Ein paar Klassenzimmer weiter liest Autor Robert Heigl aus seinem Kinderbuch „Pusteblume“ vor. Darin geht es um einen Schirmflieger, der so gerne an einem geeigneten Ort landen und Wurzeln schlagen möchte, um zu einem blühenden Löwenzahn zu werden. Als ihm dies endlich gelingt und im Laufe der Zeit daraus neue Schirmflieger entstehen, beginnt der Kreislauf des Lebens von Neuem.
Auch Kinderbuchautorin Franziska Frey gewinnt die Aufmerksamkeit der Stütz- und Förderklasse mit ihren beiden Büchern „Schwein im All – Roboter im Stall“ und „Super Pups – der Held mit dem Raketen-Po“. Die von ihr selbst verfassten und illustrierten Geschichten zeigen in ausdrucksstarken Bildern, in Reimform und auf humorvolle Weise, dass man sich nicht automatisch versteht, nur weil man dieselbe Sprache spricht, oder dass ungewöhnliche Fähigkeiten leicht zu Missverständnissen und Späßen führen können.
Eine besonders schöne Idee zum Vorlesetag hatte Verena Penn, die eine Gruppe der Schulvorbereitenden Einrichtung (SVE) betreut. Sie regte an, dass Schülerinnen und Schüler der achten Klasse im Deutschunterricht Weihnachtsgeschichten besprechen und diese am Vorlesetag den Kleinen aus der SVE vorlesen. Das Ergebnis berührte sie sehr: Aufgeregt, etwas nervös, aber zugleich behutsam und fürsorglich nahmen die älteren Schülerinnen und Schüler ihre Aufgabe an. Und die Kleinen reagierten begeistert auf die liebevolle Zuwendung der Großen. „Normalerweise würden sich die beiden Gruppen im Alltag kaum begegnen, doch in diesem Setting entstand eine richtiggehend herzliche und berührende Situation“, freut sich Penn.

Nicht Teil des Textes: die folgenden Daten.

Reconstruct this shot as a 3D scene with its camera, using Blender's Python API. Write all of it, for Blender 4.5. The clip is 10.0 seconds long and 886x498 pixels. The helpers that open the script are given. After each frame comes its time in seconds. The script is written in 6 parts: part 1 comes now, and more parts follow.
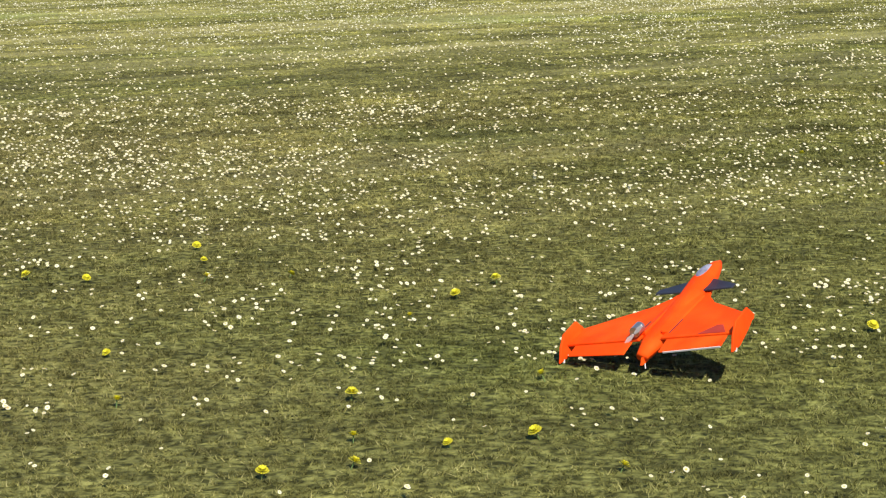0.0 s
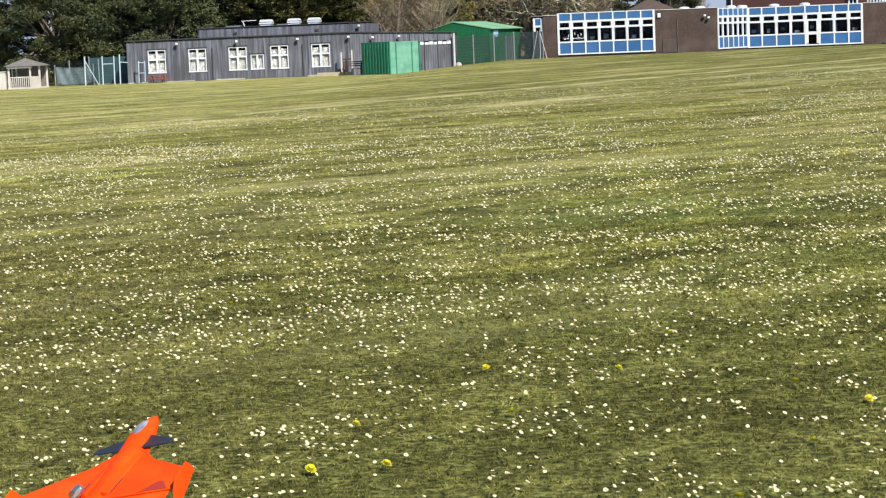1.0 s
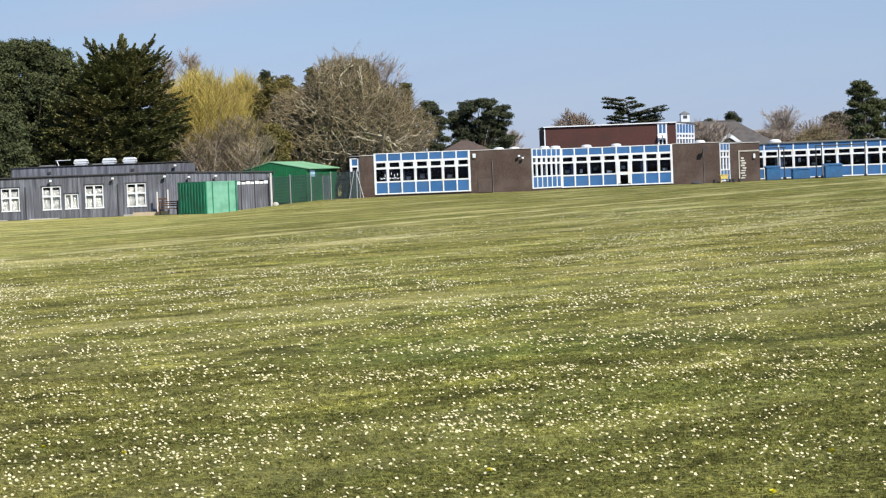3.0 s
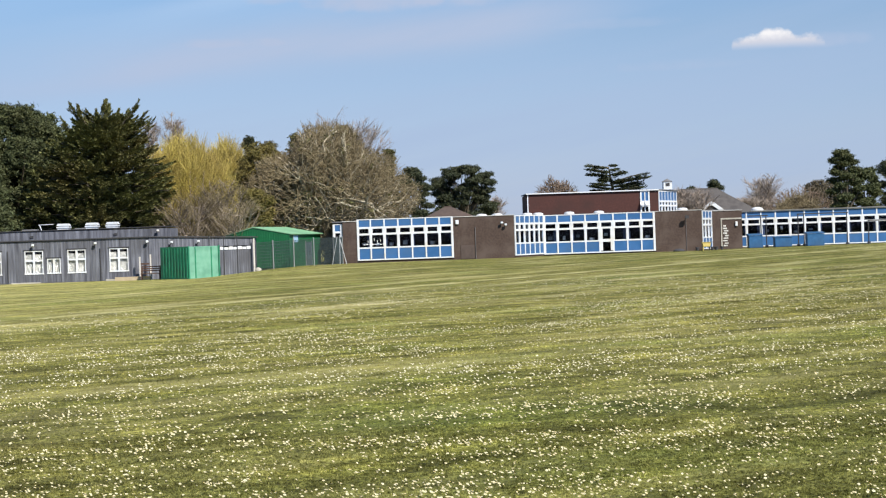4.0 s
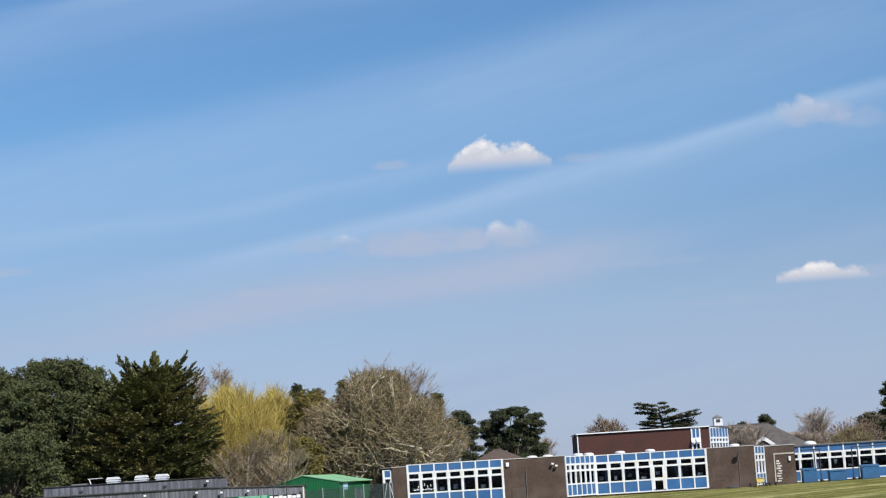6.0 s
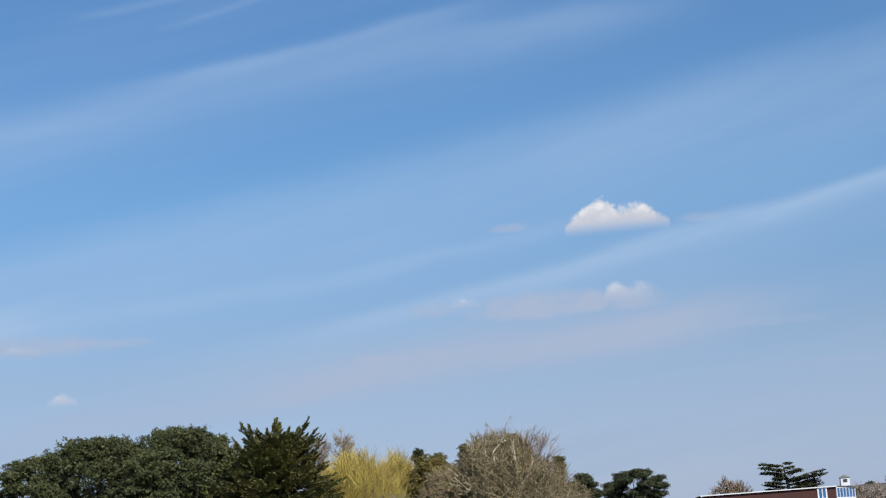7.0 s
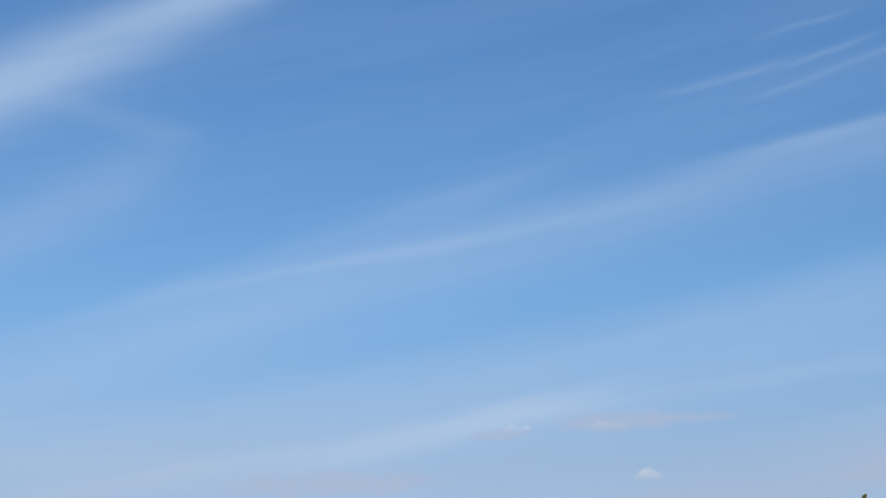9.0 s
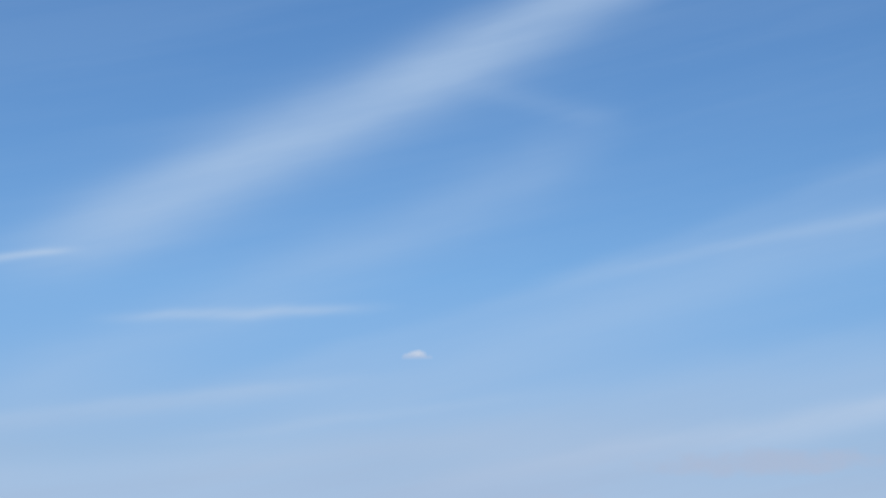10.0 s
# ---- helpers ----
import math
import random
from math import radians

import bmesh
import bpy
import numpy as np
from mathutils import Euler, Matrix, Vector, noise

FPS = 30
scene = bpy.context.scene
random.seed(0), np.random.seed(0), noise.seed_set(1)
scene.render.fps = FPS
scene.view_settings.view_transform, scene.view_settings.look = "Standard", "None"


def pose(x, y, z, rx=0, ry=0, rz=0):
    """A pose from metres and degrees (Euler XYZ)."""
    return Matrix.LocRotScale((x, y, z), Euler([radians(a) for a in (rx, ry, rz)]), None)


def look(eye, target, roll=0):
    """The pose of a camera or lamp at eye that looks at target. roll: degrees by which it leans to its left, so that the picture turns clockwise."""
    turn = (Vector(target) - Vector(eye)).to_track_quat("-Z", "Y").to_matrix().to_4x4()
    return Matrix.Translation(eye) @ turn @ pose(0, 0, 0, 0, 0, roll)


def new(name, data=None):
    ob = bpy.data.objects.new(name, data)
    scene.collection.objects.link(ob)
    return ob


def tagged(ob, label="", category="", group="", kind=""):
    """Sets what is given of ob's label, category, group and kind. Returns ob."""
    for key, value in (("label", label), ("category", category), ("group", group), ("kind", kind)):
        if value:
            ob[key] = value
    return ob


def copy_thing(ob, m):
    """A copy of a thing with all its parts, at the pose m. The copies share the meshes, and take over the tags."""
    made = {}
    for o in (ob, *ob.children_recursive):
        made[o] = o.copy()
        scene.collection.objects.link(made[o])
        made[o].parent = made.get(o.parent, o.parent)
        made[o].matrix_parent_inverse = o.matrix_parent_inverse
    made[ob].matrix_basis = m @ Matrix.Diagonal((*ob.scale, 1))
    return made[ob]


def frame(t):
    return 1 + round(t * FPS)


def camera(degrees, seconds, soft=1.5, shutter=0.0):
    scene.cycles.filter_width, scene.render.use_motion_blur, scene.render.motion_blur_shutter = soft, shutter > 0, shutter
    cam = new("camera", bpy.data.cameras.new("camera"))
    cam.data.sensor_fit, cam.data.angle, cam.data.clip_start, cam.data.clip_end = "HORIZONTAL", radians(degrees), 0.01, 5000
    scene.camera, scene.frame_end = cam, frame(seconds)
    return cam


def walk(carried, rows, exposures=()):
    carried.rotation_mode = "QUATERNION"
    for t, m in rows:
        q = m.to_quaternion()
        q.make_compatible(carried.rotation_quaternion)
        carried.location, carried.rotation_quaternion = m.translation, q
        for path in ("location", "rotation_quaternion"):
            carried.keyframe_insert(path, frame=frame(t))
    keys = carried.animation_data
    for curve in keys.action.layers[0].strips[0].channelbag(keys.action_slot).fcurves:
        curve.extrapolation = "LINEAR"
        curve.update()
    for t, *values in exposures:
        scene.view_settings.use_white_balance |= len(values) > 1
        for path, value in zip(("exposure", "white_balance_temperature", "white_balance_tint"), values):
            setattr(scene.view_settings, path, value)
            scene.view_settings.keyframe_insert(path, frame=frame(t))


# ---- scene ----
cam = camera(26.0, 10.0, soft=1.2)
walk(cam, [
    (0.0, pose(0, 0, 1.65, 79.768, 1.399, 21.797)),
    (0.1, pose(0, 0, 1.65, 80.059, 2.093, 17.555)),
    (0.2, pose(0, 0, 1.65, 80.432, 2.128, 14.414)),
    (0.3, pose(0, 0, 1.65, 80.864, 2.139, 12.025)),
    (0.4, pose(0, 0, 1.65, 81.310, 2.178, 10.144)),
    (0.5, pose(0, 0, 1.65, 81.754, 2.240, 8.686)),
    (0.7, pose(0, 0, 1.65, 82.680, 2.100, 6.627)),
    (1.0, pose(0, 0, 1.65, 83.833, 2.328, 4.642)),
    (1.5, pose(0, 0, 1.65, 85.278, 2.409, 2.487)),
    (2.0, pose(0, 0, 1.65, 86.317, 2.356, 0.958)),
    (2.5, pose(0, 0, 1.65, 87.097, 2.397, -0.121)),
    (4.0, pose(0, 0, 1.65, 89.725, 2.002, -1.320)),
    (4.5, pose(0, 0, 1.65, 91.418, 1.999, -1.287)),
    (5.0, pose(0, 0, 1.65, 93.412, 2.336, -1.101)),
    (5.5, pose(0, 0, 1.65, 95.447, 2.912, -0.695)),
    (7.0, pose(0, 0, 1.65, 99.177, 4.124, 3.842)),
    (7.5, pose(0, 0, 1.65, 99.993, 3.460, 6.920)),
    (8.0, pose(0, 0, 1.65, 100.803, 2.899, 10.732)),
    (8.5, pose(0, 0, 1.65, 101.725, 2.252, 15.456)),
    (9.0, pose(0, 0, 1.65, 102.272, 1.794, 20.977)),
    (9.5, pose(0, 0, 1.65, 102.390, 1.078, 27.111)),
    (10.0, pose(0, 0, 1.65, 101.944, 0.833, 33.688)),
], exposures=[(0.0, 0.44), (0.5, 0.50), (0.8, 0.47), (1.5, 0.49), (4.5, 0.47), (5.5, 0.38), (7.0, 0.29), (8.0, 0.37), (8.5, 0.27), (10.0, 0.30)])

# ---- world, sun ----
SUN_AZ, SUN_EL = 142.0, 44.0
world = bpy.data.worlds.new("world")
scene.world = world
world.use_nodes = True
wt = world.node_tree
wt.nodes.clear()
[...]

Diese Beispiele sind nur ein Ausschnitt aus dem umfangreichen Programm des Vorlesetags am Wilhelm-Löhe-Förderzentrum Traunreut. Weitere Lehrkräfte und auch Schülerinnen der Partnerklasse am Gymnasium beteiligten sich mit eigenen Vorleseaktionen. Zum Abschluss der Aktion ist zudem ein Besuch an der Quelle all des spannenden Lesestoffs geplant: Die Schülerinnen und Schüler besichtigen die Stadtbücherei. Denn der Vorlesetag soll nicht nur ein besonderes Erlebnis bieten, sondern vor allem ein Anstoß sein, sich dauerhaft für die wunderbare Welt des Lesens und der Geschichten zu begeistern, die sich in unzähligen Büchern entdecken lassen.